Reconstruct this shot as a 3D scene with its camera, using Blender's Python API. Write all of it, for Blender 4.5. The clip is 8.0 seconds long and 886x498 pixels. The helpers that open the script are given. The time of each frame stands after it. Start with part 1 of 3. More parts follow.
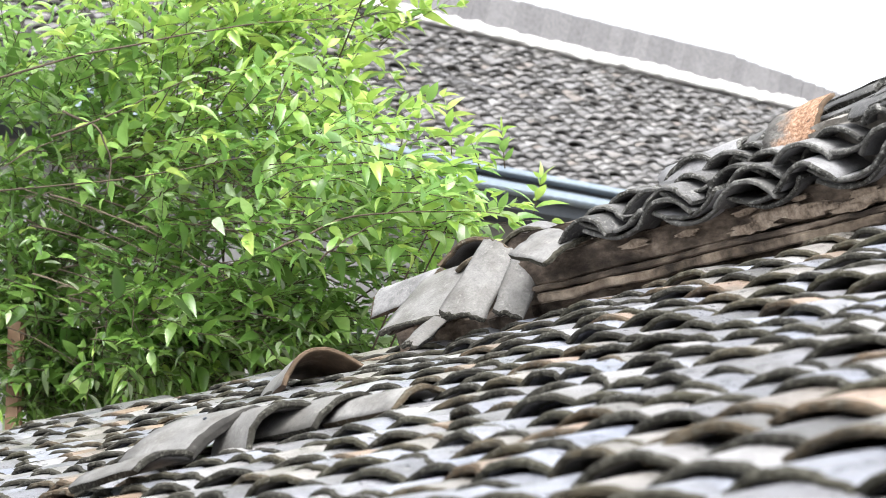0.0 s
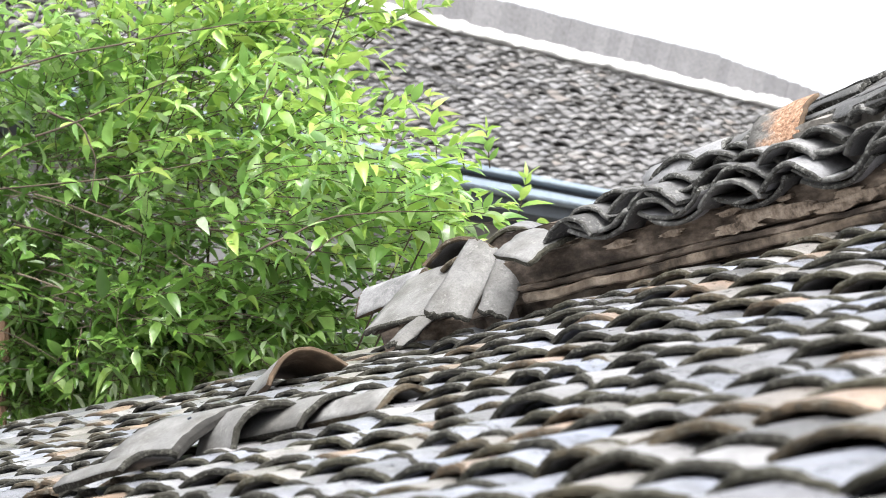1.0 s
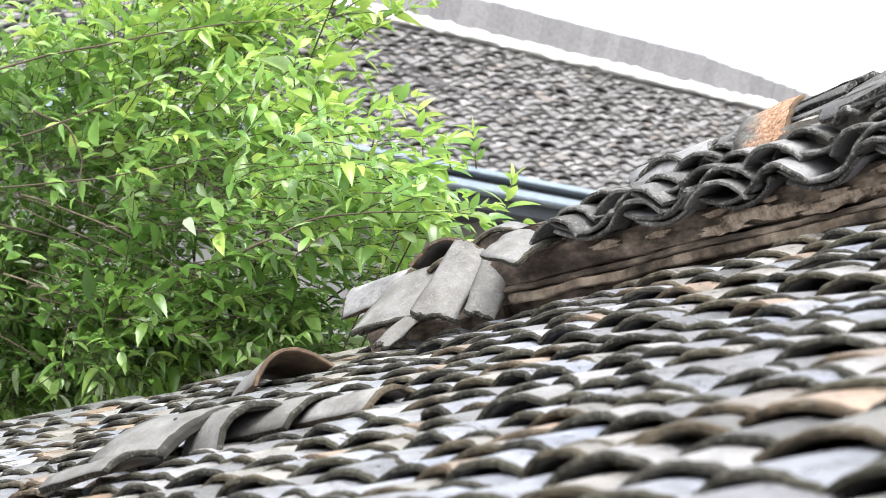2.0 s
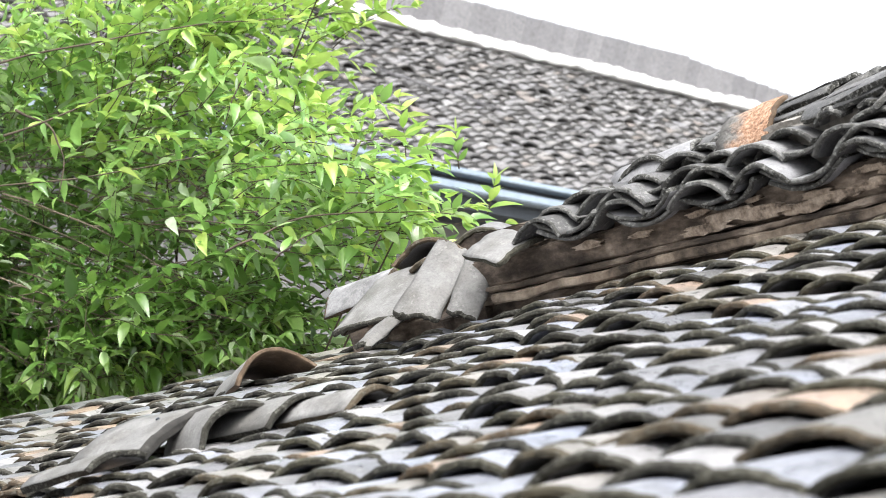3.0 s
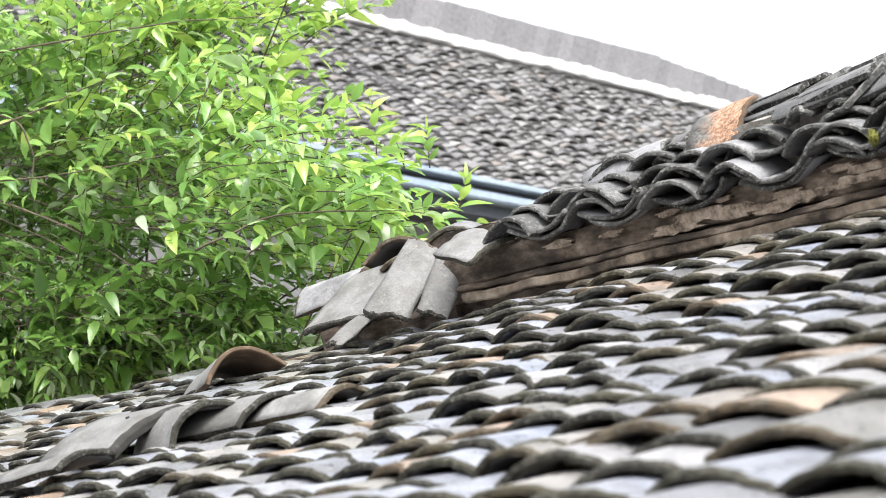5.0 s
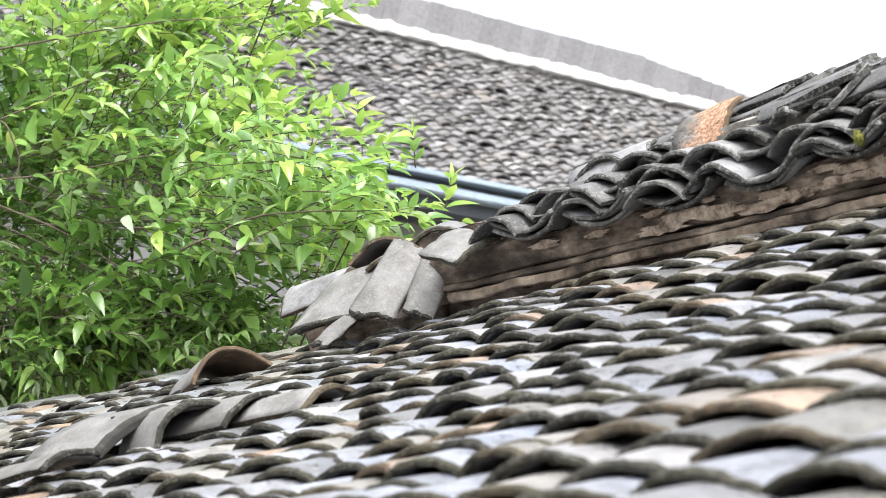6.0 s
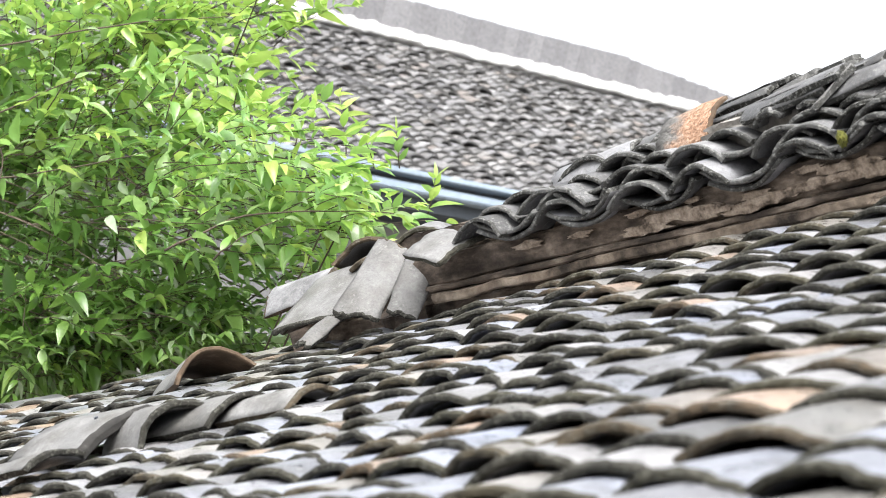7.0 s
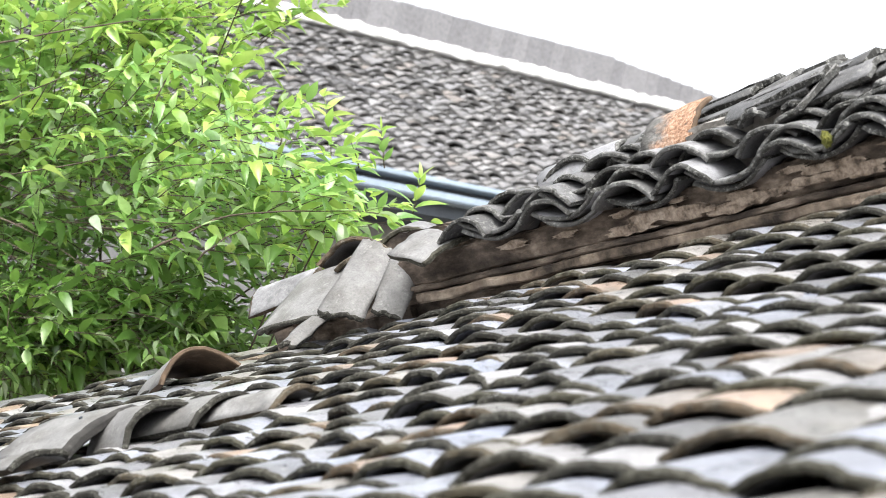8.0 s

++++++++++++++++++++

■ Your instructions: Reproduce all of the data exactly, omitting each picture it holds.

■ The solution:
Reconstruct this shot as a 3D scene with its camera, using Blender's Python API. Write all of it, for Blender 4.5. The clip is 8.0 seconds long and 886x498 pixels. The helpers that open the script are given. The time of each frame stands after it. Start with part 1 of 3. More parts follow.
0.0 s
1.0 s
2.0 s
3.0 s
5.0 s
6.0 s
7.0 s
8.0 s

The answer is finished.